Suppose you want to do a normalization of the event-related field timecourse with the standard deviation of the activity in the pre-stimulus time window. This can be achieved in a three-step procedure, where 1) a selection is made of the time points that are included in the ‘baseline’ (for this you need to know the indices to the time points of interest), 2) an operation is performed on this selection (e.g. computation of the standard deviation), and 3) the output of the previous operation is applied to the whole time course of activity. These three steps are achieved by three calls to wb_command:

wb_command -cifti-merge $TEMPFILE -cifti $FILE -column $INDEX1 -up-to $INDEX2

wb_command -cifti-reduce $TEMPFILE STDDEV $TEMPFILE

wb_command -cifti-math ‘x/y’ $OUTPUTFILE -var x $FILE -var y $TEMPFILE -select 1 1 -repeat 

Compute an average across a selection of conditions (or subjects)

Suppose you want to average the response across a set of conditions, or across a set of subjects. This can be achieved by:

wb_command -cifti-average $OUTPUTFILE -cifti $FILE1 -cifti $FILE2

Where the list can be extended to contain more than 2 input files.

8. What is the definition of the frequency bands used in the different pipelines?

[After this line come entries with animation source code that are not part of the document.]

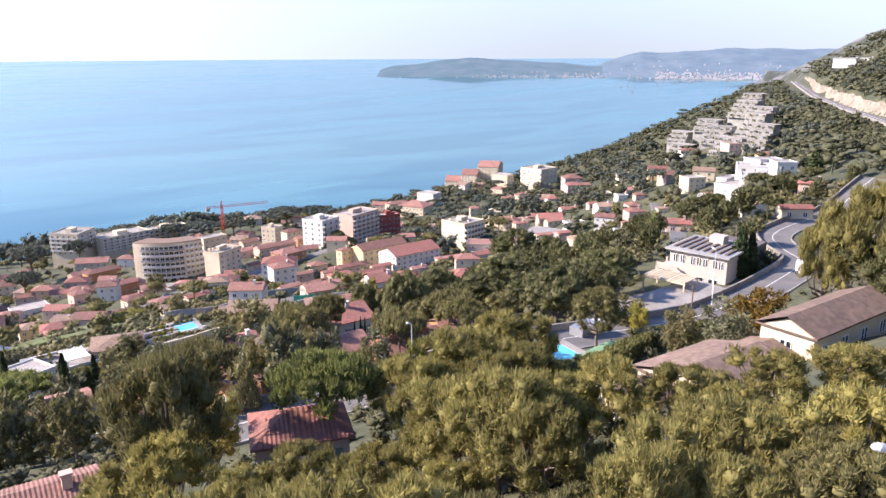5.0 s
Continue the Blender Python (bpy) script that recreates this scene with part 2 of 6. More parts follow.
def height(x, y):
    """The lie of the hillside over the sea, in metres."""
    x, y = np.asarray(x, float), np.asarray(y, float)
    s = y - 0.16 * x
    z = sum(np.interp(s + o, SP, ZP) for o in (-9, 0, 9)) / 3
    land = step(715, 560, s)
    z = z + 68 * step(575, 850, x) * step(640, 400, s)
    z = z + 68 * step(960, 1420, x) * step(690, 430, s)
    z = z + 17 * np.exp(-((x - 480) ** 2 + (y - 289) ** 2) / 75 ** 2)
    z = z - 16 * np.maximum(step(190, 330, x) * step(470, 620, s), step(620, 760, x) * step(330, 500, s))
    z = z + 4.5 * step(88, 110, s) * step(265, 205, s) * step(84, 58, x)
    z = z + 6 * step(235, 290, y) * step(470, 410, y) * step(40, 90, x) * step(255, 200, x)
    z = z + 60 * step(240, 420, x) * step(20, -90, s)
    z = z - 11 * step(50, 110, x) * step(85, 30, s) * step(330, 200, x) * step(-60, -20, s)
    z = z + 42 * step(330, 470, x) * step(150, 60, s) * step(1000, 760, x)
    z = z - 14 * step(95, 175, x) * step(360, 270, x) * step(105, 170, s) * step(310, 250, s)
    near = step(45, 75, s) * step(160, 120, s)
    z = z + near * (4.5 * step(35, -5, x) - 2.5 * step(40, 60, x) * step(130, 100, x))
    z = z - 4 * np.exp(-((x - 58) ** 2 + (y - 37) ** 2) / 170)
    z = z - 2.3 * np.exp(-((x - 45) ** 2 + (y - 7) ** 2) / 60)
    z = z + land * step(150, 400, np.hypot(x, y)) * (2.5 * np.sin(x / 37.0 + 1.3) * np.sin(y / 41.0) + 1.6 * np.sin(x / 17.0 + y / 23.0))
    return shelf(x, y, z)


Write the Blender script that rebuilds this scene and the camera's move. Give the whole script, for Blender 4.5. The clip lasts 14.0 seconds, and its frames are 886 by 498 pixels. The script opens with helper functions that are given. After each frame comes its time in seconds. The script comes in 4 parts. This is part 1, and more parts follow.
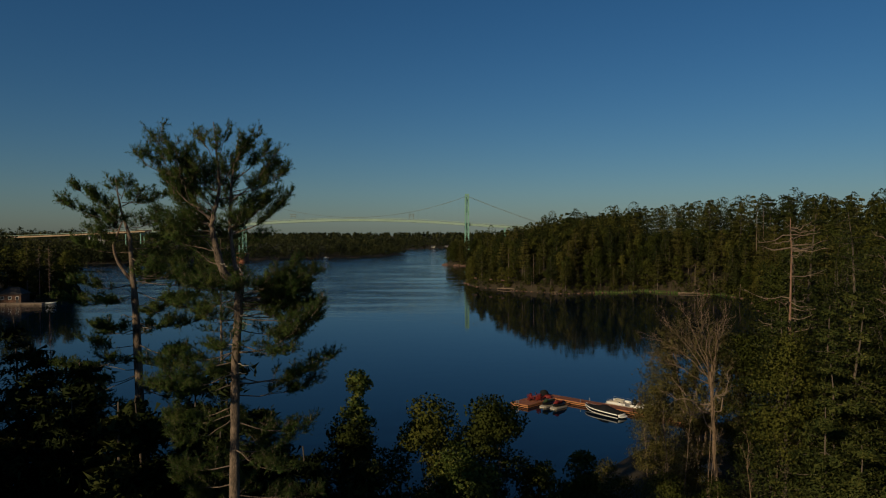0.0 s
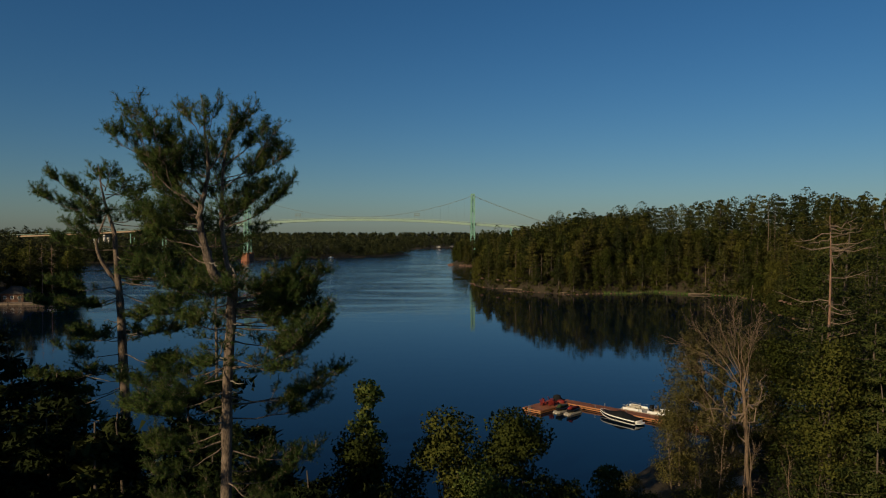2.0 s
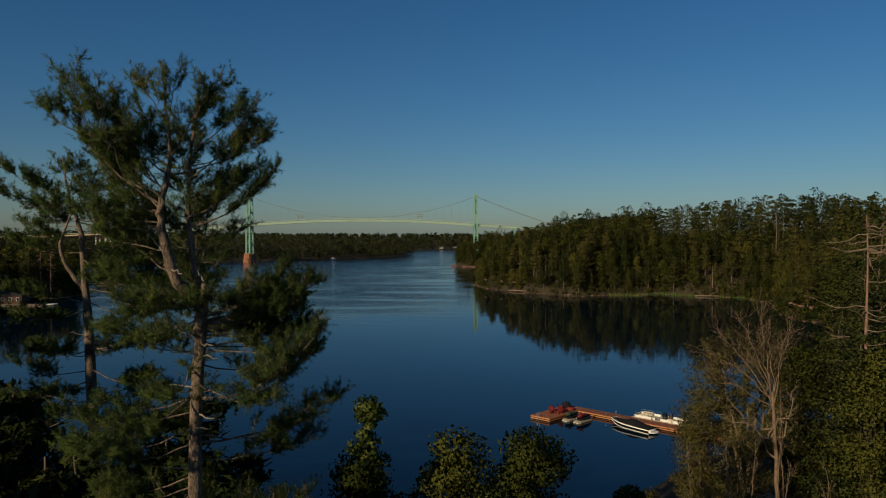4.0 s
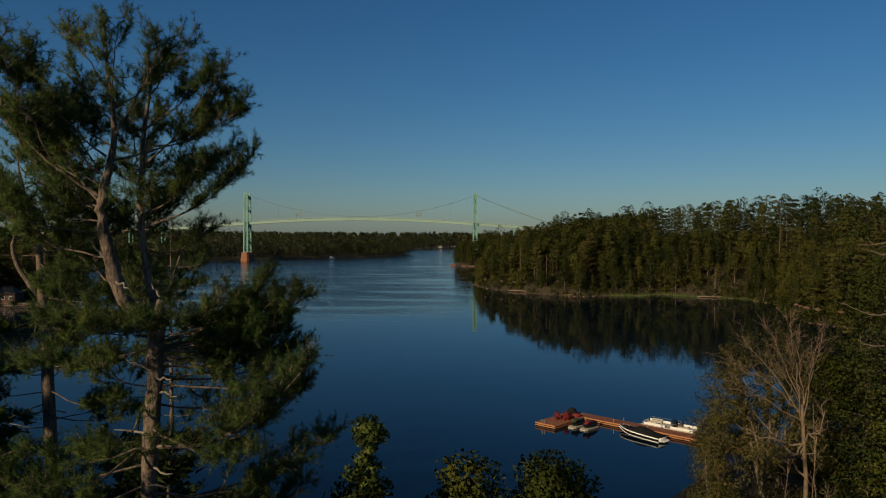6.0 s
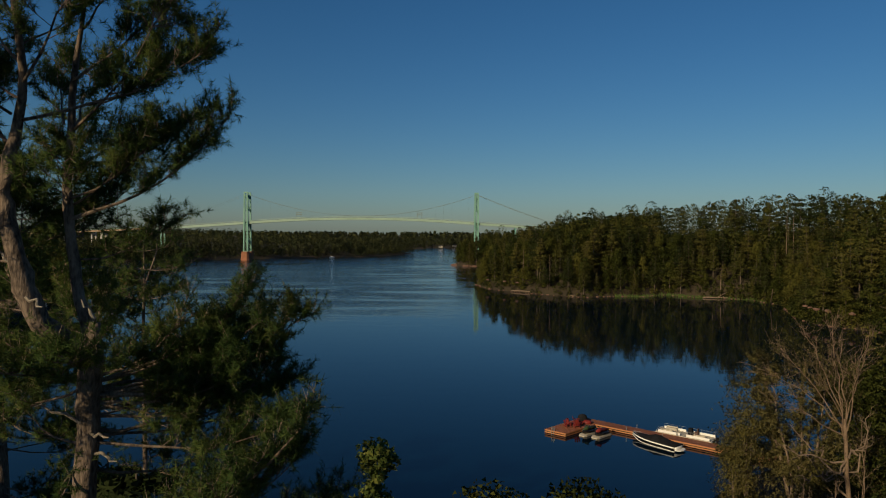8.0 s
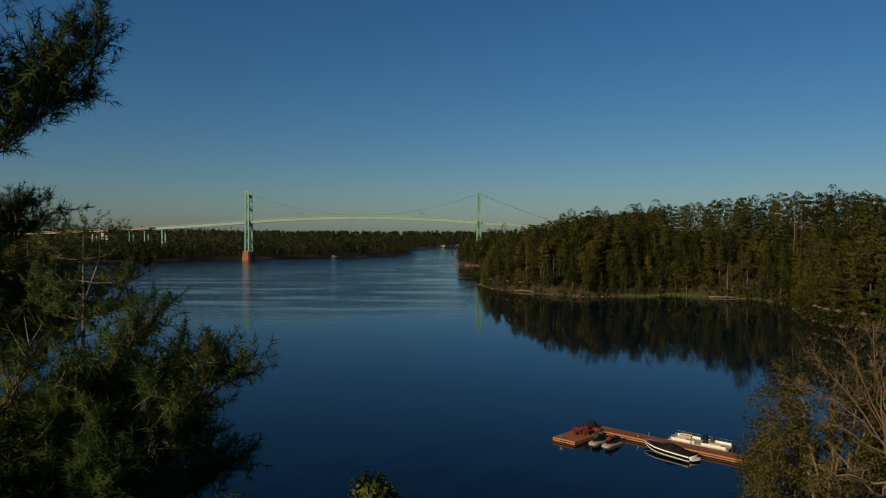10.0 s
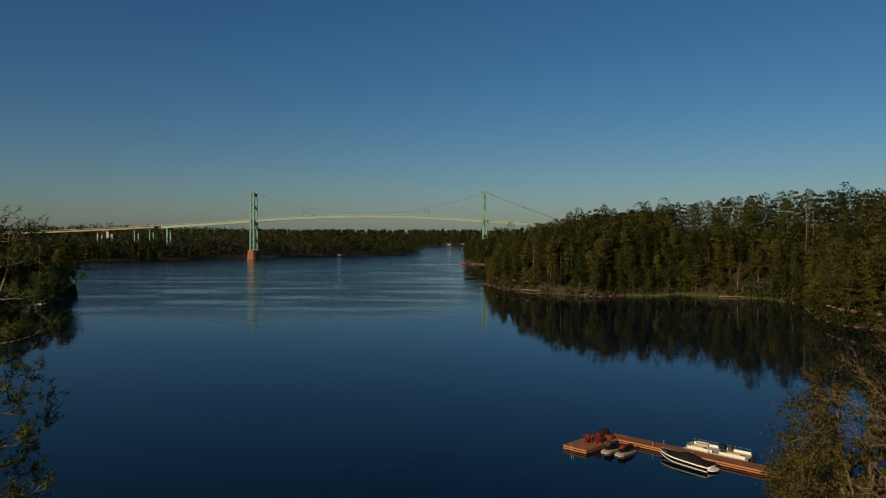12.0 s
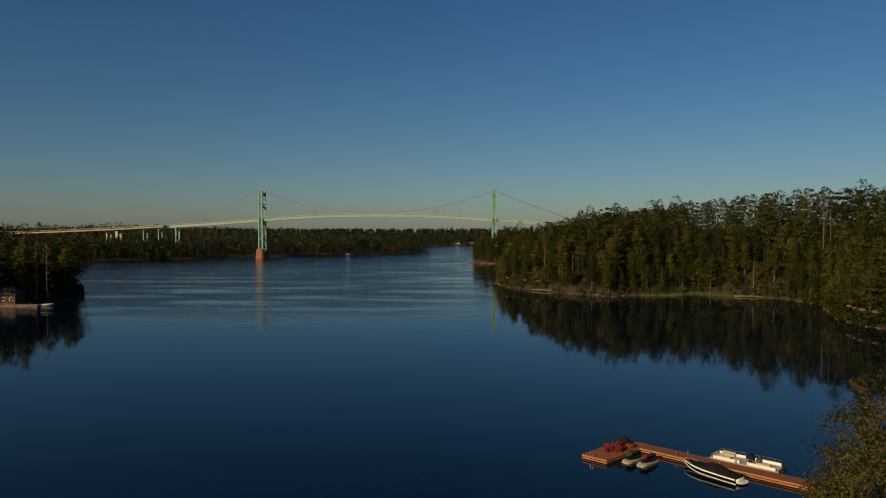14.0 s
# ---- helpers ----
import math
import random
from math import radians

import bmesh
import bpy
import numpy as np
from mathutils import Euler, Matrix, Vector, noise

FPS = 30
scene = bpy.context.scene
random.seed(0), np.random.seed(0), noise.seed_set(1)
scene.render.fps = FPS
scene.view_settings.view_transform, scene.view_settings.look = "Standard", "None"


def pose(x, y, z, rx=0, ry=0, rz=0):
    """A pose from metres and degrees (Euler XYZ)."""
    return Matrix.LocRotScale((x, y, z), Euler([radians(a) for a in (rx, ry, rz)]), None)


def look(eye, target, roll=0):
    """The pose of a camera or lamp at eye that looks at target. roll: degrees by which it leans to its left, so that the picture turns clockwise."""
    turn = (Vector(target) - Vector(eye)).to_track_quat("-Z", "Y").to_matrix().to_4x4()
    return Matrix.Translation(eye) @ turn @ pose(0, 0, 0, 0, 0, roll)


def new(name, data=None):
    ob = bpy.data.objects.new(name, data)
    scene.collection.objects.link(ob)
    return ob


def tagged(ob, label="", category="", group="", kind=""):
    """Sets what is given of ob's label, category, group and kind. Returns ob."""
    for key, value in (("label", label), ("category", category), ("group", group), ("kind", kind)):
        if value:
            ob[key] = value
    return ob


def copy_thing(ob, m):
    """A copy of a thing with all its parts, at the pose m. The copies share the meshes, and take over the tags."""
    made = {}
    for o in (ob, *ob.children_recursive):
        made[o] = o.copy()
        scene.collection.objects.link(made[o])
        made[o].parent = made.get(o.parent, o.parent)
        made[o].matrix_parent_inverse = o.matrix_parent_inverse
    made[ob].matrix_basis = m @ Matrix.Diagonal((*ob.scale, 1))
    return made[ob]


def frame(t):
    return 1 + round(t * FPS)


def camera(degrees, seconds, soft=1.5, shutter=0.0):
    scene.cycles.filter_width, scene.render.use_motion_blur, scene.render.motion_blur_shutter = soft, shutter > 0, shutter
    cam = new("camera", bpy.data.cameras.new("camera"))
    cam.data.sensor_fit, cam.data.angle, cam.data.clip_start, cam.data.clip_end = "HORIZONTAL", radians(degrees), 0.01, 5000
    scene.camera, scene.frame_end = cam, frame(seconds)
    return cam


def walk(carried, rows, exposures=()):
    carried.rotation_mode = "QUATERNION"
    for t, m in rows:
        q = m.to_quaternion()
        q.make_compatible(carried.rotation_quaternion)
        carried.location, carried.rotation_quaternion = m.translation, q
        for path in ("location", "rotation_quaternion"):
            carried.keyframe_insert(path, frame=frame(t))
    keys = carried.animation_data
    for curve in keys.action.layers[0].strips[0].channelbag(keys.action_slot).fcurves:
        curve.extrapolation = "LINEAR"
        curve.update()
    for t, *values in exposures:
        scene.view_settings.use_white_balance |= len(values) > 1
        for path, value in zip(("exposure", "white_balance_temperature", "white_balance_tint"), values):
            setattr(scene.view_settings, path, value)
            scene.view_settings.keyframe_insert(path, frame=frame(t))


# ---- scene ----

Frequency band   Frequency range (Hz)
delta 1.5-4  
theta 4-8  
alpha 8-15  
beta low 15-26  
beta high 26-35  
gamma low 35-50  
gamma mid 50-76  
gamma high 76-120  
wide band 1.5-150  

Both the rMEG and tMEG pipelines deal with cortical oscillatory activity. Specifically, Band Limited Power (BLP) timecourses, BLP correlation and band-specific Multivariate Interaction Measure on the source-level signals are estimated from rMEG data, whereas the average across trials of the BLP timecourse is estimated from the tMEG data. In all the tMEG and rMEG pipelines, consistent frequency intervals are used to define the oscillatory bands. The frequency intervals defining each oscillatory band, together with the names used in all the pipelines are listed above.